"Never doubt that a small group of thoughtful, committed citizens can change the world; indeed, it's the only thing that ever has."
-- Margaret Mead
I often spend my Friday columns venting about the latest computer security failure and how all the new evolving solutions will do little to protect us in the long run. But I have to give credit where credit is due, even when it comes from unexpected places.
Taking down spam-producing malware
It appears that a single security company and a technology columnist for The Washington Post has succeeded in bringing down worldwide spam rates 75% or more. No single event has ever accomplished what Brian Krebs and security firm Security Fix did nearly two weeks ago.
In a nutshell, Security Fix (among other computer security firms) had long known that a single Internet hosting company, McColo, based in California, was responsible for hosting a large amount of spam-producing malware and their controlling servers. Questionable hosting companies often claim ignorance when confronted with the facts, and so, too, did McColo.

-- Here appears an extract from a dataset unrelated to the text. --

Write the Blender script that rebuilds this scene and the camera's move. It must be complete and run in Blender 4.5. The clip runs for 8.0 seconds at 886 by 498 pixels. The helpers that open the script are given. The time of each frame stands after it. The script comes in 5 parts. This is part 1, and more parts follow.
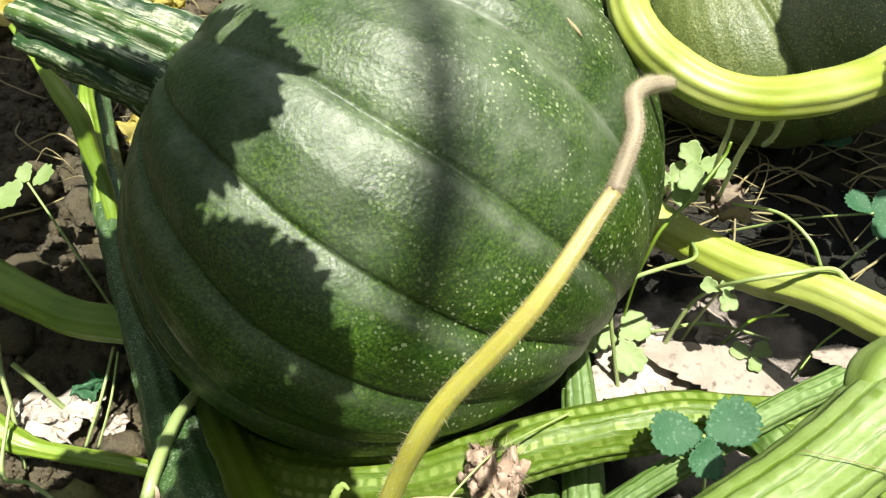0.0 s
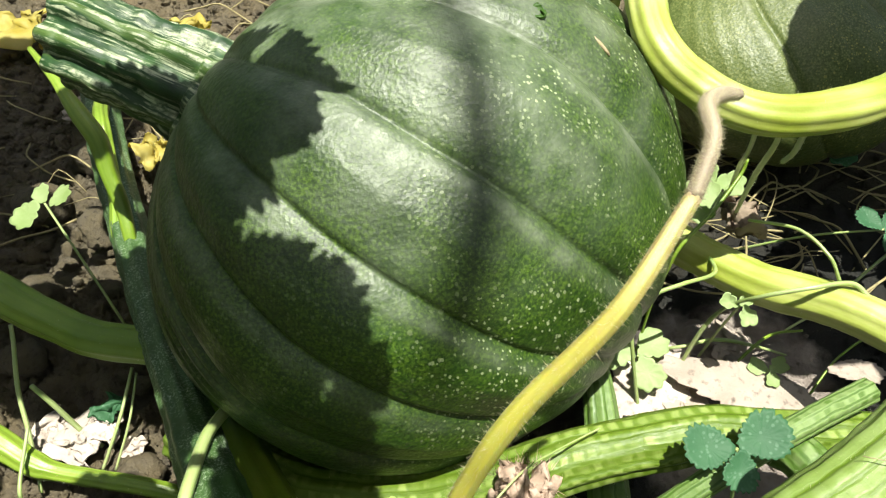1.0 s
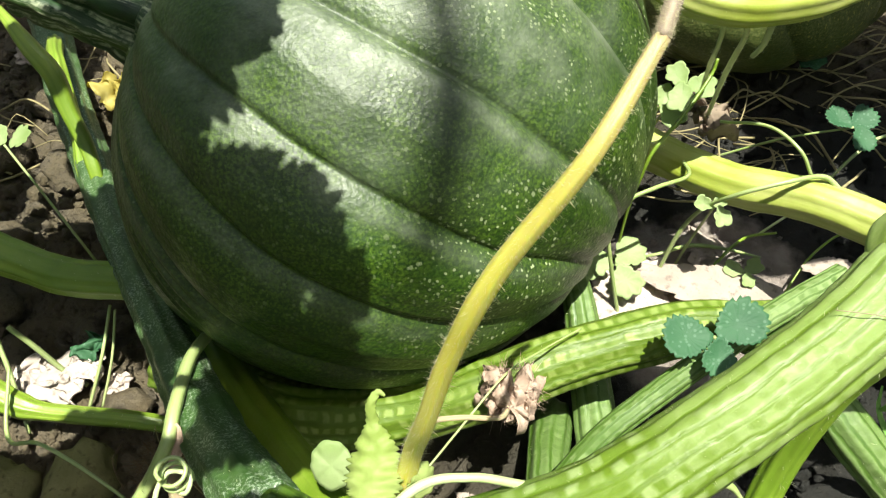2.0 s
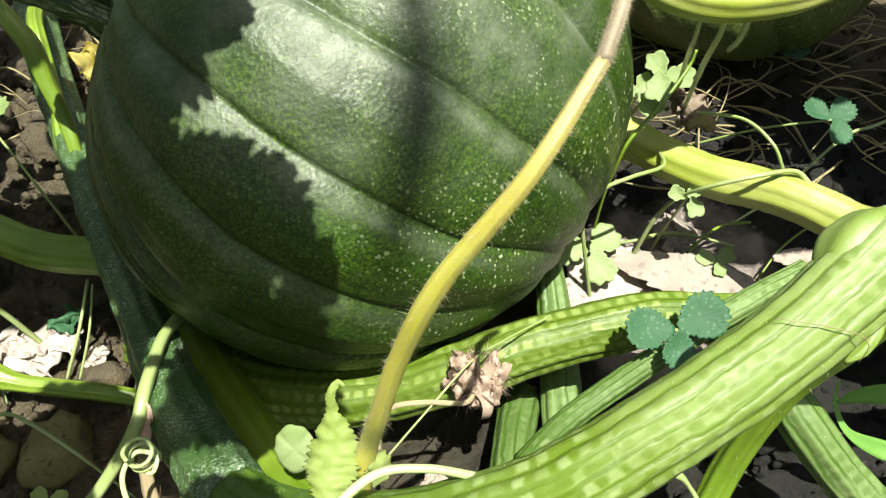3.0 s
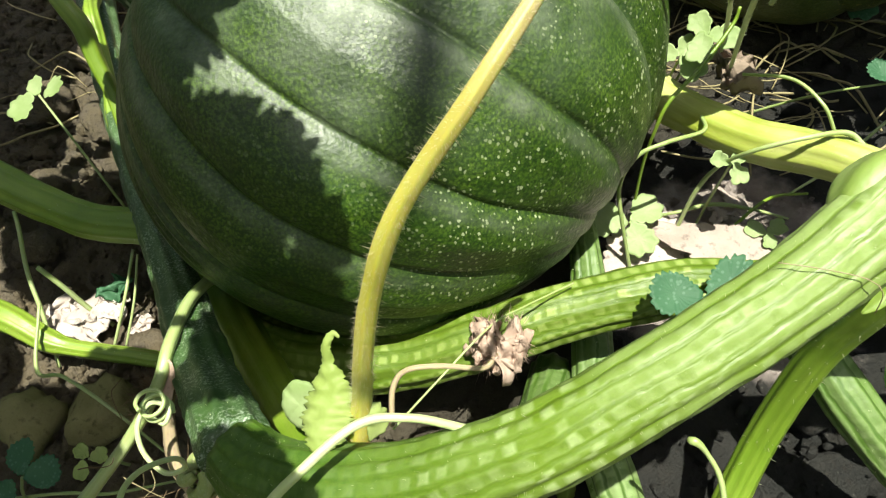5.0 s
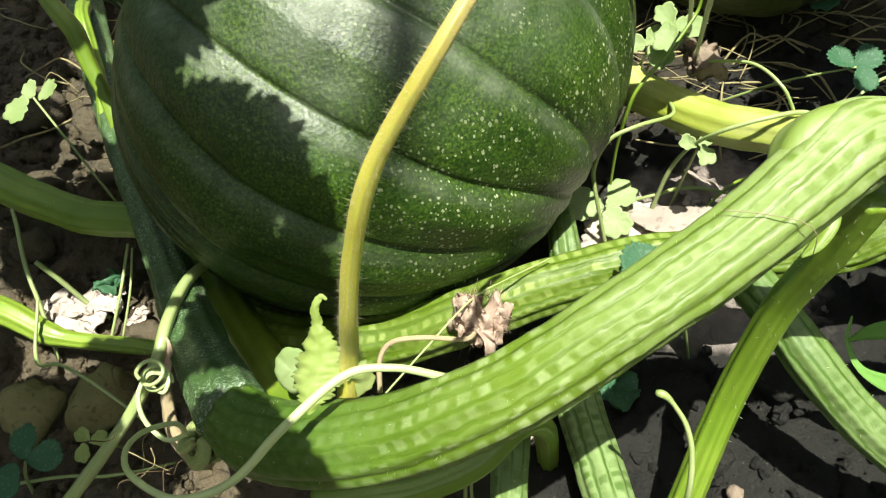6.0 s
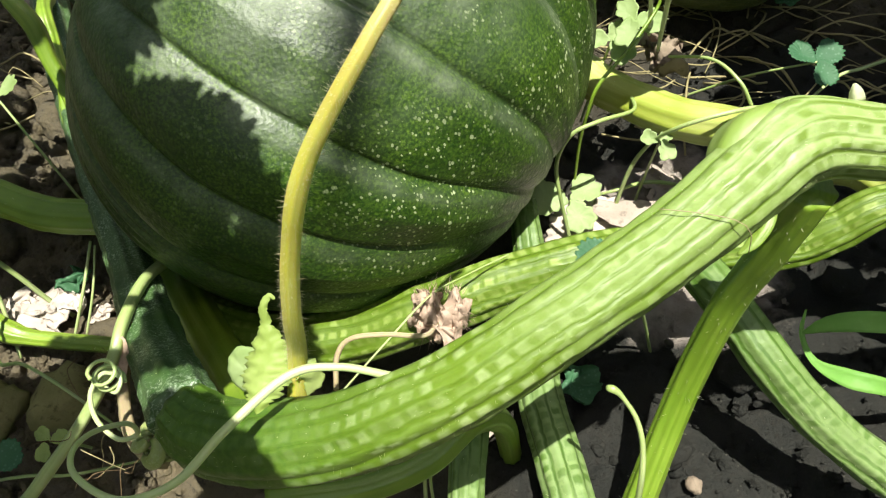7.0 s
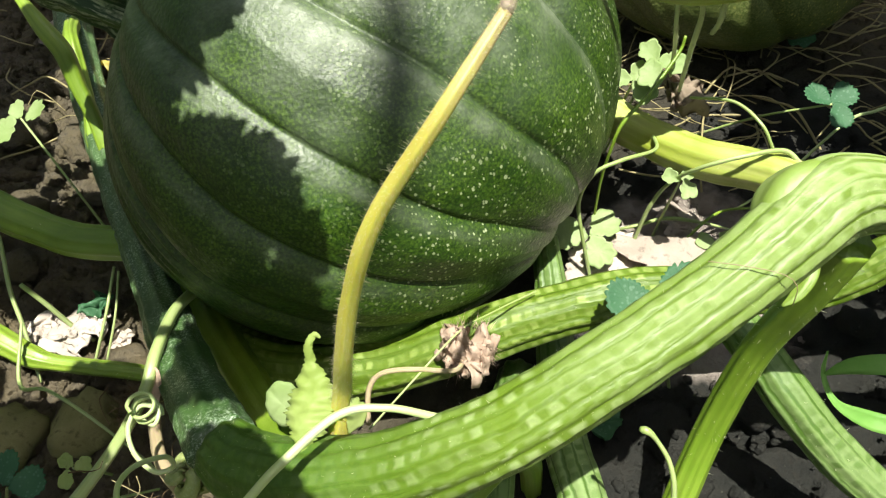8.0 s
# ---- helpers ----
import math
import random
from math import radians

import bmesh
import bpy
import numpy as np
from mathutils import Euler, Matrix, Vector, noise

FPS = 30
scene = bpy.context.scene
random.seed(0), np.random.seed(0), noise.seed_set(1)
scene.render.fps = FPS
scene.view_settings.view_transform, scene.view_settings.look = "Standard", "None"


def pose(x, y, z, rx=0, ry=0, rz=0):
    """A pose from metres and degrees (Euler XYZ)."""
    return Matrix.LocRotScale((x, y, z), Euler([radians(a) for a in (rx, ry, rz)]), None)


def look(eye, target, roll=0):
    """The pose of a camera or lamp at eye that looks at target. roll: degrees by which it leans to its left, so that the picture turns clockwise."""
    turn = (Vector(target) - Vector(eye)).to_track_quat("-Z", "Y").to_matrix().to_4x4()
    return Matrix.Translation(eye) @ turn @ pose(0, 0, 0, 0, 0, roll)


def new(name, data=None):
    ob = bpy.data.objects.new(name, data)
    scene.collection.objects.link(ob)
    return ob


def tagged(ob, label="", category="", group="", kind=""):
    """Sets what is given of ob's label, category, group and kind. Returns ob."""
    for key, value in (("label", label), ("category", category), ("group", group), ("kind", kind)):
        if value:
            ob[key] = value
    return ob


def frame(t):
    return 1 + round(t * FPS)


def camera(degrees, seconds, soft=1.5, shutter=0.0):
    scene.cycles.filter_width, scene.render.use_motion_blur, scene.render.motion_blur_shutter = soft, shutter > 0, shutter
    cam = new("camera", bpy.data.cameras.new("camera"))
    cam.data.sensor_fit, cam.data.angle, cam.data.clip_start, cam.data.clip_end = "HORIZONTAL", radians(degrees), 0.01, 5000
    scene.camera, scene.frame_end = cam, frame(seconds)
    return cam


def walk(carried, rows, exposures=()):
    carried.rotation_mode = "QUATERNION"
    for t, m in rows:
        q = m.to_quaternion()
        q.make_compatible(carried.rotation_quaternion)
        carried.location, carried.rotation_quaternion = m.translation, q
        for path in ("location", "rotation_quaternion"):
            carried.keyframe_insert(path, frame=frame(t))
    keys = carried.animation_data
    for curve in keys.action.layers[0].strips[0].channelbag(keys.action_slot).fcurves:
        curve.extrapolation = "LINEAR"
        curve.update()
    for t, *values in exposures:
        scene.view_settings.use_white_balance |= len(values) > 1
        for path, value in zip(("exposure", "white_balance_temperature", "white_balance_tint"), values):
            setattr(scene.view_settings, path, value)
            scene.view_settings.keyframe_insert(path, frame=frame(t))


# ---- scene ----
cam = camera(63.10, 8.0, 1.2)
PATH = [
    (0, (0.00000, 0.00000, 0.36426), (-0.00771, 0.21932, 0.09161), 0.12),
    (0.5, (-0.00694, -0.00473, 0.38404), (-0.00168, 0.21418, 0.11099), 5.42),
    (1, (-0.01632, -0.00396, 0.36351), (-0.01906, 0.22438, 0.09827), 0.78),
    (1.5, (-0.02296, -0.01425, 0.35199), (-0.02228, 0.20536, 0.07946), -1.82),
    (2, (-0.01518, -0.01521, 0.35214), (-0.00760, 0.19351, 0.07129), -0.30),
    (3.3, (-0.00518, -0.01099, 0.36135), (0.00545, 0.18071, 0.06871), 2.18),
    (3.5, (-0.00331, -0.01268, 0.35651), (0.00375, 0.17598, 0.06180), 0.81),
    (4, (0.01068, -0.01613, 0.35160), (0.00390, 0.17119, 0.05603), -3.41),
    (4.5, (0.01255, -0.01498, 0.34613), (-0.01592, 0.17379, 0.05278), -7.79),
    (5.8, (0.02196, -0.03636, 0.35621), (0.00454, 0.16231, 0.06859), -5.56),
    (6, (0.02082, -0.03937, 0.35478), (-0.00021, 0.15845, 0.06681), -7.02),
    (6.5, (0.02556, -0.03427, 0.35334), (0.00720, 0.15744, 0.06109), -6.08),
    (7, (0.03244, -0.03819, 0.35588), (0.01834, 0.15633, 0.06525), -5.77),
    (7.5, (0.02645, -0.03468, 0.36763), (0.01974, 0.16062, 0.07726), -2.39),
    (8, (0.01722, -0.03480, 0.36422), (0.00636, 0.16758, 0.07887), -3.78),
]
walk(cam, [(t, look(eye, target, roll)) for t, eye, target, roll in PATH], [(0, 1.04), (0.5, 1.13), (1.0, 1.10), (1.5, 1.28), (2.0, 1.20), (3.5, 1.06), (4.5, 1.10), (8, 1.08)])

# ---- sky and sun ----
SUN = Vector((0.06, -0.12, 0.99)).normalized()
world = bpy.data.worlds.new("sky")
scene.world = world
world.use_nodes = True
wt = world.node_tree
sky = wt.nodes.new("ShaderNodeTexSky")
sky.sky_type, sky.sun_disc = "NISHITA", False
sky.air_density, sky.dust_density, sky.ozone_density = 0.8, 3.0, 1.0
sky.sun_elevation = math.asin(SUN.z)
sky.sun_rotation = math.atan2(SUN.x, SUN.y)
wt.links.new(sky.outputs[0], wt.nodes["Background"].inputs[0])
wt.nodes["Background"].inputs[1].default_value = 0.064
lamp = new("sun", bpy.data.lights.new("sun", "SUN"))
lamp.data.energy, lamp.data.angle, lamp.data.color = 5.0, radians(0.45), (1.0, 0.985, 0.87)
lamp.matrix_world = look(SUN * 5, (0, 0, 0))


# ---- materials ----
class Mat:
    """A node material with short calls for the nodes that the surfaces share."""

    def __init__(self, name, rough=0.5, spec=0.5, coords="Object"):
        self.m = bpy.data.materials.new(name)
        self.m.use_nodes = True
        self.t = self.m.node_tree
        self.b = self.t.nodes["Principled BSDF"]
        self.b.inputs["Roughness"].default_value = rough
        self.b.inputs["Specular IOR Level"].default_value = spec
        self.co = self.n("ShaderNodeTexCoord").outputs[coords]

    def n(self, kind, **values):
        node = self.t.nodes.new(kind)
        for k, v in values.items():
            node.inputs[k.replace("_", " ")].default_value = v
        return node

    def link(self, a, b):
        self.t.links.new(a, b)

    def scaled(self, s, co=None):
        node = self.n("ShaderNodeMapping")
        node.inputs["Scale"].default_value = s
        self.link(co or self.co, node.inputs["Vector"])
        return node.outputs[0]

    def noise(self, scale, detail=4.0, rough=0.55, co=None):
        node = self.n("ShaderNodeTexNoise", Scale=scale, Detail=detail, Roughness=rough)
        self.link(co or self.co, node.inputs["Vector"])
        return node.outputs["Fac"]

    def cells(self, scale, co=None, feature="F1", randomness=1.0):
        node = self.n("ShaderNodeTexVoronoi", Scale=scale, Randomness=randomness)
        node.feature = feature
        self.link(co or self.co, node.inputs["Vector"])
        return node.outputs["Distance"]

    def ramp(self, fac, stops):
        node = self.n("ShaderNodeValToRGB")
        e = node.color_ramp.elements
        while len(e) < len(stops):
            e.new(0.5)
        for item, (p, c) in zip(e, stops):
            item.position, item.color = p, (*c, 1) if len(c) == 3 else c
        self.link(fac, node.inputs[0])
        return node.outputs[0]

    def grey(self, fac, a, b):
        return self.ramp(fac, [(a, (0, 0, 0)), (b, (1, 1, 1))]) if a < b else self.ramp(fac, [(b, (1, 1, 1)), (a, (0, 0, 0))])

    def mix(self, fac, a, b, how="MIX"):
        node = self.n("ShaderNodeMix")
        node.data_type, node.blend_type = "RGBA", how
        for slot, v in ((0, fac), (6, a), (7, b)):
            if isinstance(v, (int, float)):
                node.inputs[slot].default_value = v
            elif isinstance(v, tuple):
                node.inputs[slot].default_value = (*v, 1)
            else:
                self.link(v, node.inputs[slot])
        return node.outputs[2]

    def math(self, op, a, b):
        node = self.n("ShaderNodeMath")
        node.operation = op
        for slot, v in ((0, a), (1, b)):
            if isinstance(v, (int, float)):
                node.inputs[slot].default_value = v
            else:
                self.link(v, node.inputs[slot])
        return node.outputs[0]

    def colour(self, c):
        if isinstance(c, tuple):
            self.b.inputs["Base Color"].default_value = (*c, 1)
        else:
            self.link(c, self.b.inputs["Base Color"])
        return self

    def bump(self, height, strength=0.4, distance=0.001):
        node = self.n("ShaderNodeBump", Strength=strength, Distance=distance)
        self.link(height, node.inputs["Height"])
        if self.b.inputs["Normal"].is_linked:
            self.link(self.b.inputs["Normal"].links[0].from_socket, node.inputs["Normal"])
        self.link(node.outputs[0], self.b.inputs["Normal"])
        return self

    def rough(self, fac):
        self.link(fac, self.b.inputs["Roughness"])
        return self

    def thin(self, weight, colour):
        """Light that passes through a thin blade."""
        tr = self.n("ShaderNodeBsdfTranslucent")
        if isinstance(colour, tuple):
            tr.inputs[0].default_value = (*colour, 1)
        else:
            self.link(colour, tr.inputs[0])
        mx = self.n("ShaderNodeMixShader")
        mx.inputs[0].default_value = weight
        out = self.t.nodes["Material Output"]
        self.link(self.b.outputs[0], mx.inputs[1])
        self.link(tr.outputs[0], mx.inputs[2])
        self.link(mx.outputs[0], out.inputs[0])
        return self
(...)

But Security Fix and Krebs pulled a reverse denial-of-service (DoS) attack, using a DoS attacker's favorite technique against the bad guys. Often when a DoS attacker starts flooding a target Web site, the victim will respond by implementing anti-DoS equipment or services, to drop the illegitimate packets. The attacker will respond by attacking the Web site's hosting company, and if that fails, attack all the upstream Internet pipes. The idea is to cause so much pain that the upstream neighbors call uncle and force the victim down to rescue all the other unintended Web sites. "Sorry about your bad luck," they say.
In this case, the good guys contacted McColo's upstream Internet neighbors and explained the situation. One of the providers immediately disconnected McColo. The other hemmed and hawed a bit, but under public pressure and the threat of unfavorable media exposure courtesy of The Washington Post, eventually responded. Poof! And just like that www.mccolo.com was no longer on the Internet.
In one sudden, unexpected moment, 75% of the world's spam went away. And stayed away. The world noticed. It was that big.